El olor de la vida

0
72

Enrique Orchanski
Médico pediatra y neonatólogo, docente universitario, padre de dos hijas; autor de libros sobre familia, infancia y adolescencia.

Las manos, las lágrimas y esa fragancia que indica el camino seguro a una leche que calma todas las hambres. Para quien cumple cuatro meses, mamá es la respuesta a todas las fragilidades.
Cinco pasos suyos por cada paso de él, caminando entre gente alta y apurada.
El hijo presiente algo malo, y sucede: apenas soltó la mano, perdió conexión con el mundo.
Busca arriba, a los lados: papá se perdió, llora.

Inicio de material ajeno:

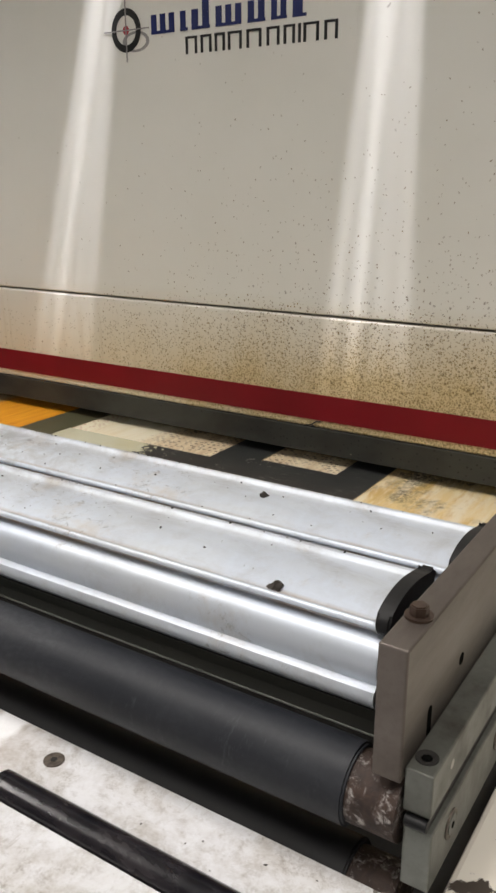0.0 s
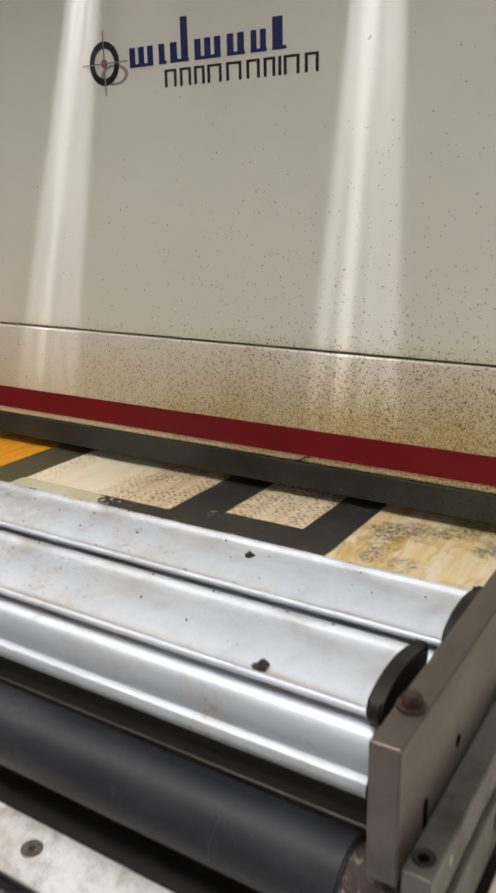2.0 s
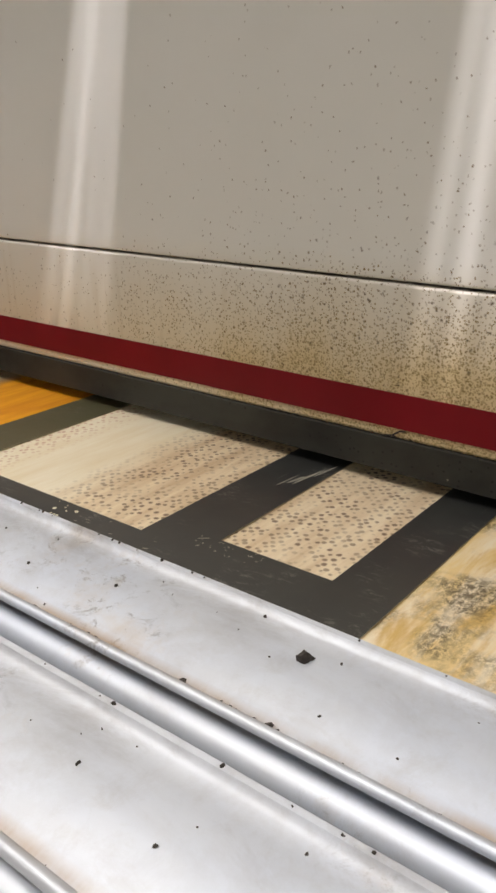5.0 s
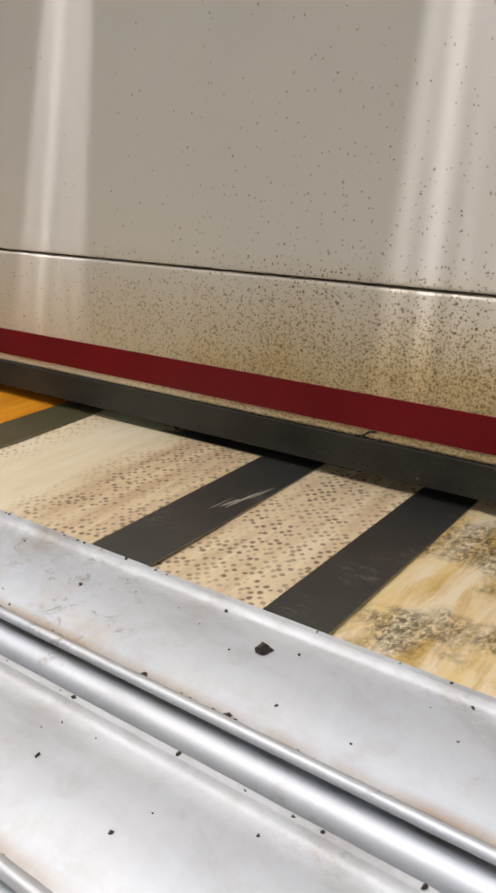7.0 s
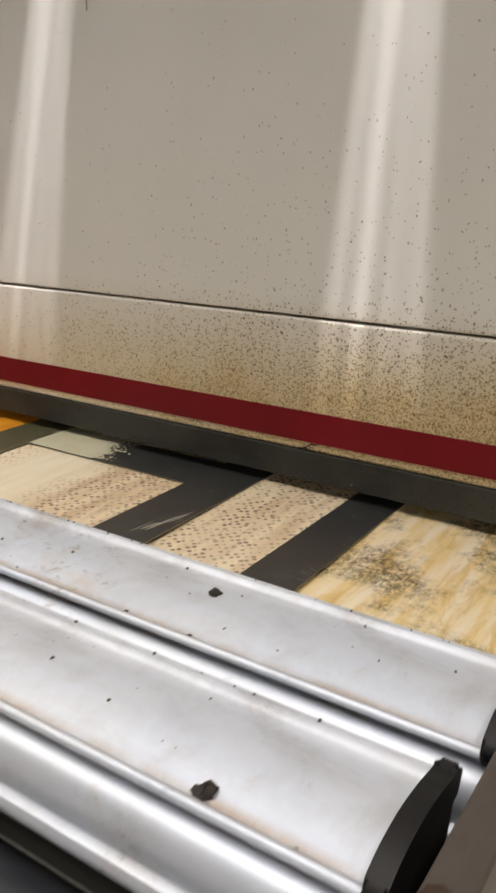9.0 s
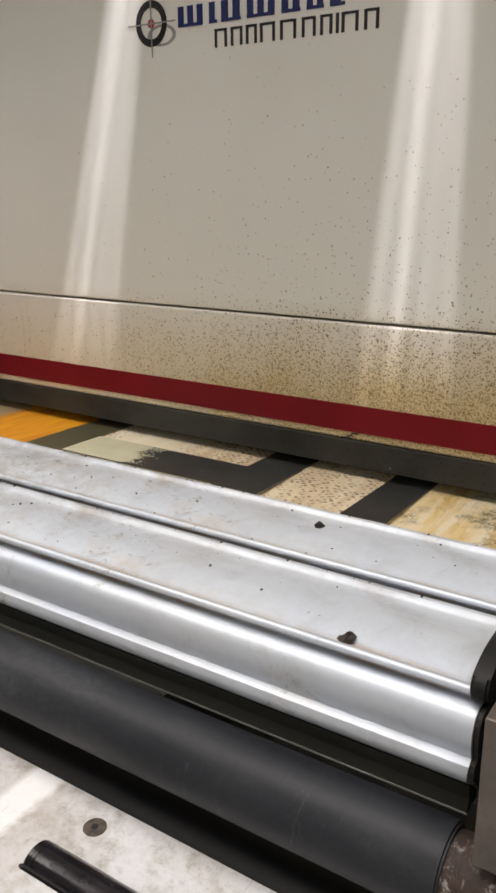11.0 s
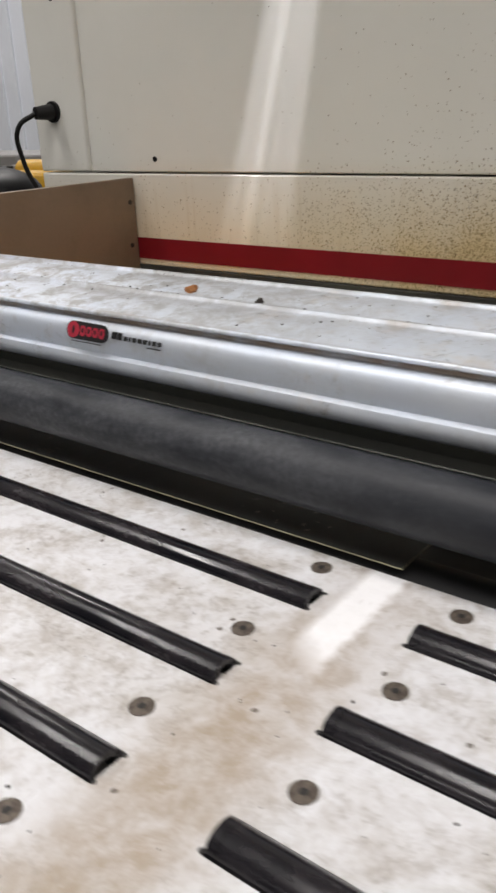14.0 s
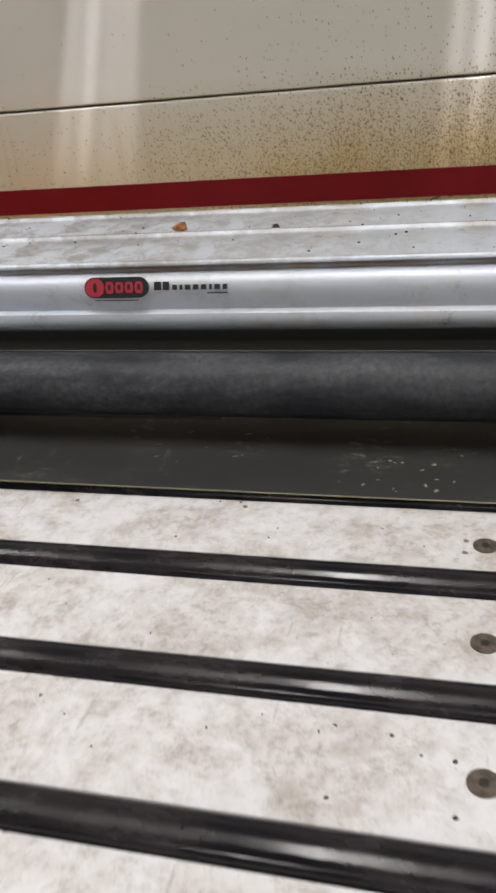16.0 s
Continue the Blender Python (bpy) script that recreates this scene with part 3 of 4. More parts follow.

El miedo, todos los miedos, aparecen ahora; entonces estira los brazos como queriendo medir su soledad.
A los tres años, todas las angustias son una: el abandono; y está ocurriendo. De pronto cree escuchar la voz (esa voz) entre la marea humana. Parece su padre, ¡que sea él! Sí, es su rostro.
Se abrazan, se recuperan y huyen de este lugar que huele a sudores, a aliento ácido y a humo de colectivos.
A esta edad, papá es la respuesta a todos los temores.

“Fragilidades, temores, dudas, desafíos, vacilaciones y ruegos acumulados”.

Terminó la adaptación. En el umbral de la sala de cinco, los papás la despiden: todo va a estar bien. La seño estira los brazos, y entonces ella piensa: “¿Hay que decidir?”.
Otros chicos y chicas –todavía no son amigos– también aprietan manos, picaportes o una reja. Olores a delantal recién planchado, a masa de sal, a témperas y a cartulinas: eso respirarán este año.
La voz de la seño es la respuesta a sus dudas. Entra.

Final de fútbol en el cole; se juegan los últimos tensos minutos. Un equipo resiste; el otro, mejor y más fuerte, pierde. Los cuerpos destilan olores íntimos, agrios, heroicos. Las arengas crispan el final, eterno para quienes van ganando.
El árbitro termina el partido; entonces surge un mágico silencio lleno de abrazos.
Los amigos –que hoy son para siempre– son la respuesta a todos los desafíos.

En un rincón, ella sonríe; entre amigas, simula ignorarlo. Tiene la sonrisa más hermosa de este mundo. Él domina su timidez y cruza entre la música estridente. El aire del boliche es denso y dulzón, mezcla de vapores de alcohol, calor y hormonas.
Luces potentes, pulgares arriba, guiños; y la multitud saltando, imparable.
Él espera el momento para acercarse al rostro perfecto. Entonces las amigas susurran suertes y se apartan.
El verde de sus femeninos ojos adolescentes es la respuesta a todas las masculinas vacilaciones.

“Una fuerza más y nace”, reclama el médico con voz de médico. Una más, como si no bastaran las anteriores. Mi mujer jadea, transpira, putea y puja. Ahora sí, el bebé llega a nuestros brazos. Líquido que cae, sangre, lágrimas y desinfectante: una mezcla que huele como ninguna otra.
Queremos verla, abrigarla, reconocerla. Saber cómo se hace para amarla. Y estos olores penetrantes insisten en inundar nuestras narices de padres novatos. Mi mujer tiembla, ¿o soy yo?
El llanto del bebé es una primera respuesta a nuestros ruegos.

A nuestra edad, los olvidos importan. No queremos olvidar nombres, llaves ni anteojos; sí nos importa que nos olviden.
Anhelantes, disfrutantes, somos abuelos por los nietos y somos abuelos por la edad.
Y cuando la memoria vacila y el paso se hace lento, a mano quedan los olores de vida; que no son sino fragilidades, temores, dudas, desafíos, vacilaciones y ruegos acumulados.
Al final no importaban las respuestas; sí, las preguntas.